— begin —
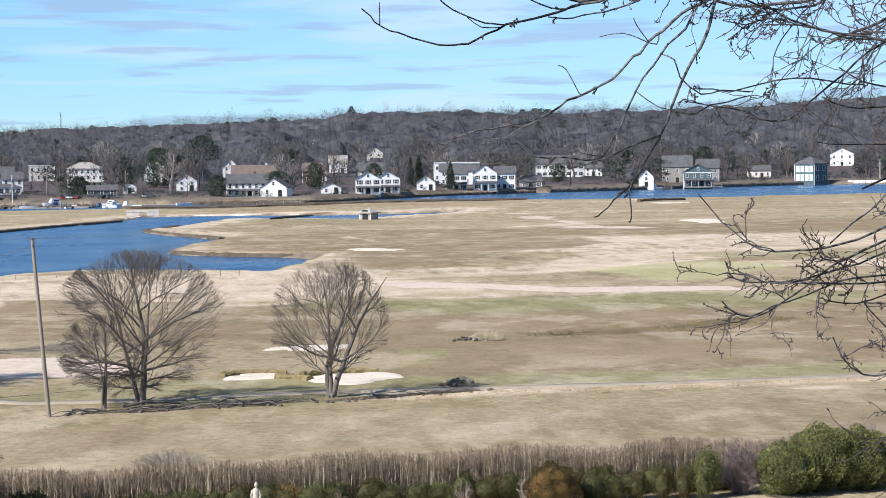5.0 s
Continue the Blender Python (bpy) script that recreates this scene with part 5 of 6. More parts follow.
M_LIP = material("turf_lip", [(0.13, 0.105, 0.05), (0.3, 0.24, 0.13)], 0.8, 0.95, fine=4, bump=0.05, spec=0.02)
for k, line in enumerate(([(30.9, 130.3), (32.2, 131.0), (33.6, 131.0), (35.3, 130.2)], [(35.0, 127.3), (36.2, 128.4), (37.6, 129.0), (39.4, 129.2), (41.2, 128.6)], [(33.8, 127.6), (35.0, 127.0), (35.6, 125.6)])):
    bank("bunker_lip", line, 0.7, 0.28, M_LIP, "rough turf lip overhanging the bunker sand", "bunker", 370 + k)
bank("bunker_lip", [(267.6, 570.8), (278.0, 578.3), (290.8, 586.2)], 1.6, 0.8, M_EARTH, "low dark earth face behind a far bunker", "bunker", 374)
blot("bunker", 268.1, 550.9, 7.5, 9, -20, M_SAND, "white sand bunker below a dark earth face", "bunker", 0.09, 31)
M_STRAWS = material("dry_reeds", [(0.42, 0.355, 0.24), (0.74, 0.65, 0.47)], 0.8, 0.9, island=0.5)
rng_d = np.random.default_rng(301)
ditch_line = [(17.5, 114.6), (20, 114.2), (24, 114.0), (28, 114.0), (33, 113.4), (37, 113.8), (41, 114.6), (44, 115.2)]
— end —
■ EXERCISE AIM ■
Transcribe the material exactly, keeping every word and none of the pictures.

■ EXERCISE RESULT ■
5.0 s
Continue the Blender Python (bpy) script that recreates this scene with part 5 of 6. More parts follow.
M_LIP = material("turf_lip", [(0.13, 0.105, 0.05), (0.3, 0.24, 0.13)], 0.8, 0.95, fine=4, bump=0.05, spec=0.02)
for k, line in enumerate(([(30.9, 130.3), (32.2, 131.0), (33.6, 131.0), (35.3, 130.2)], [(35.0, 127.3), (36.2, 128.4), (37.6, 129.0), (39.4, 129.2), (41.2, 128.6)], [(33.8, 127.6), (35.0, 127.0), (35.6, 125.6)])):
    bank("bunker_lip", line, 0.7, 0.28, M_LIP, "rough turf lip overhanging the bunker sand", "bunker", 370 + k)
bank("bunker_lip", [(267.6, 570.8), (278.0, 578.3), (290.8, 586.2)], 1.6, 0.8, M_EARTH, "low dark earth face behind a far bunker", "bunker", 374)
blot("bunker", 268.1, 550.9, 7.5, 9, -20, M_SAND, "white sand bunker below a dark earth face", "bunker", 0.09, 31)
M_STRAWS = material("dry_reeds", [(0.42, 0.355, 0.24), (0.74, 0.65, 0.47)], 0.8, 0.9, island=0.5)
rng_d = np.random.default_rng(301)
ditch_line = [(17.5, 114.6), (20, 114.2), (24, 114.0), (28, 114.0), (33, 113.4), (37, 113.8), (41, 114.6), (44, 115.2)]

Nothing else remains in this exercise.